"""

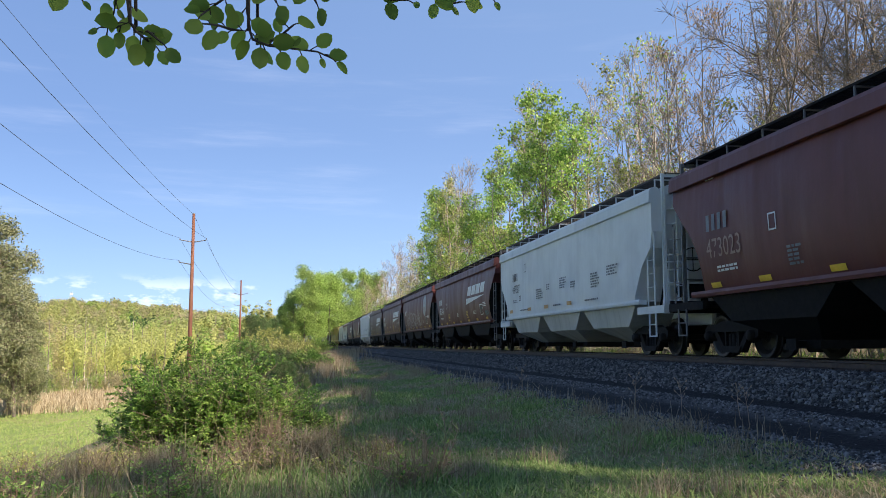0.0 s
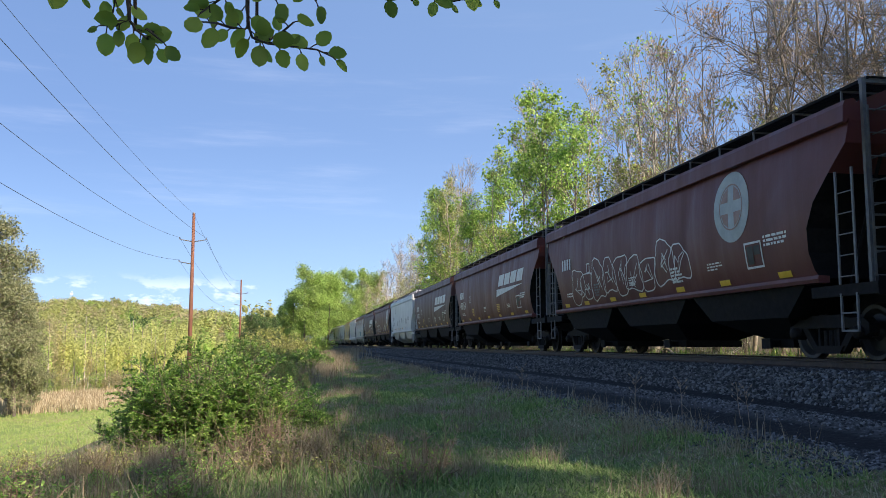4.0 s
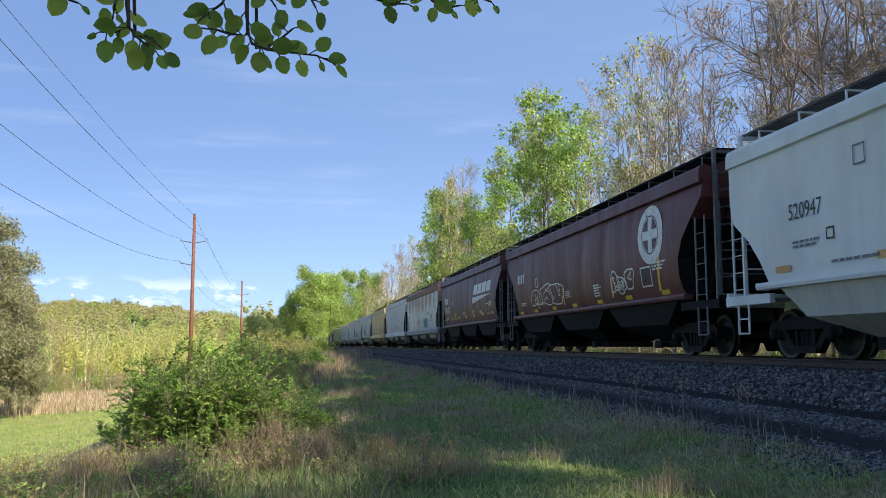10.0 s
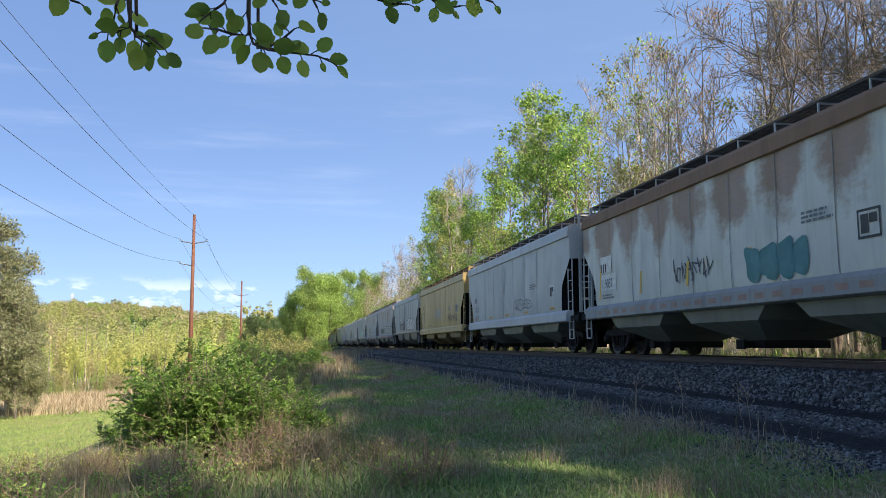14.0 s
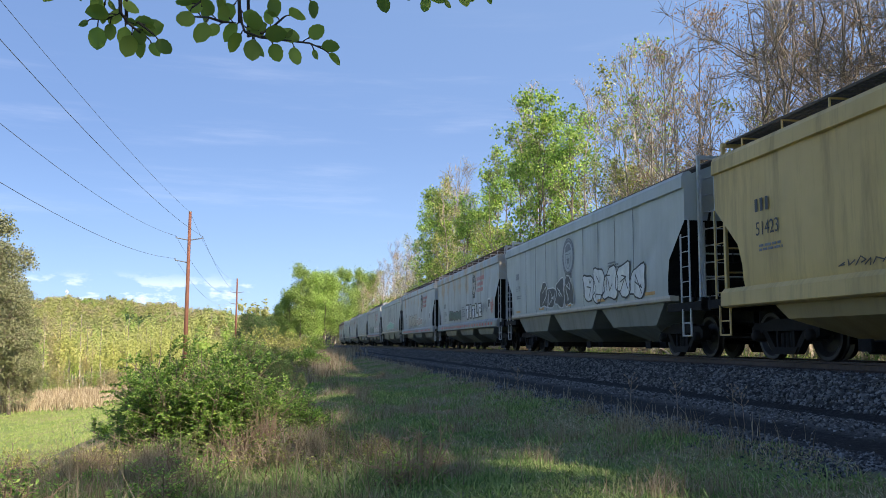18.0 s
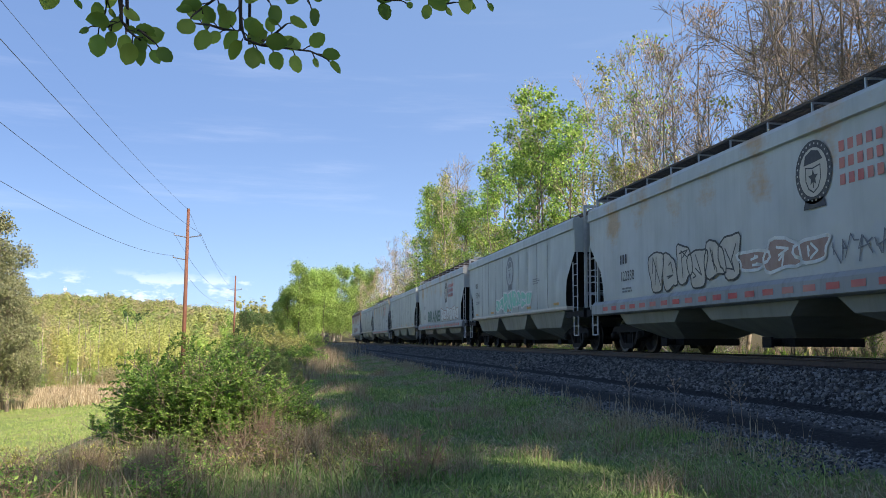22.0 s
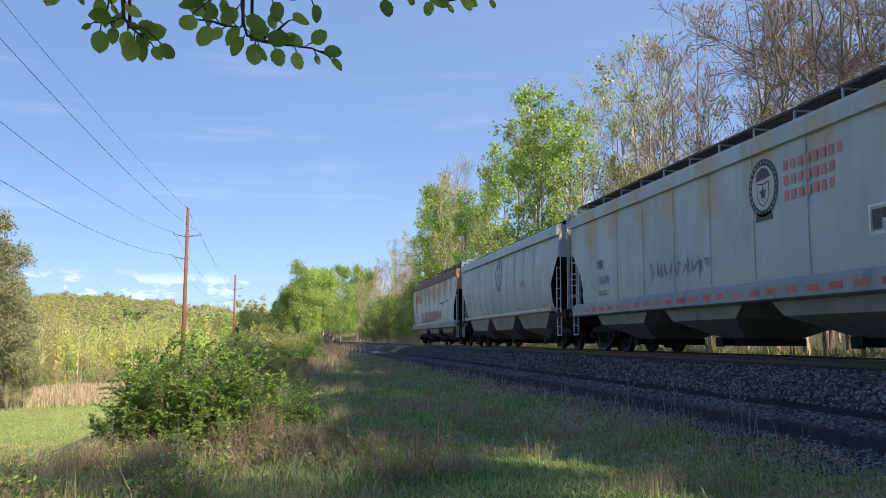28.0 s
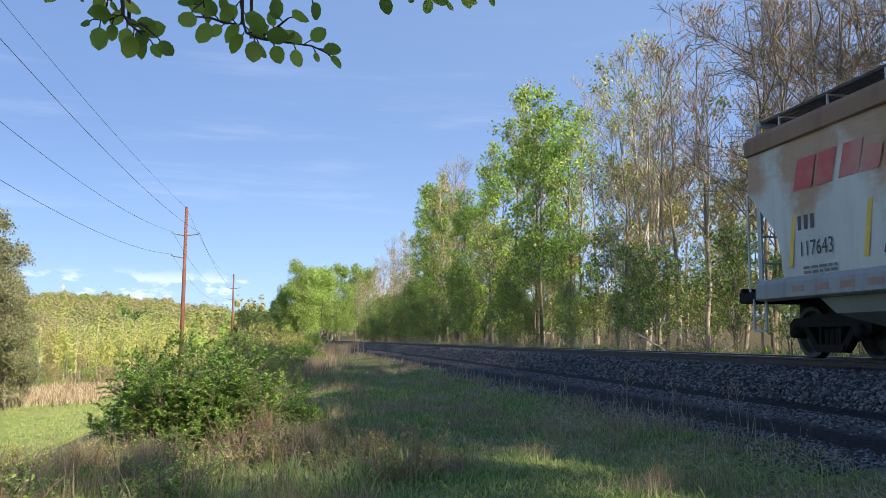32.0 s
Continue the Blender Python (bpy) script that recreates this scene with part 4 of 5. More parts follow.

"""

▶ Your task: Restate the entire listing word for word, excluding pictures.

▶ Written answer:
0.0 s
4.0 s
10.0 s
14.0 s
18.0 s
22.0 s
28.0 s
32.0 s
Continue the Blender Python (bpy) script that recreates this scene with part 4 of 5. More parts follow.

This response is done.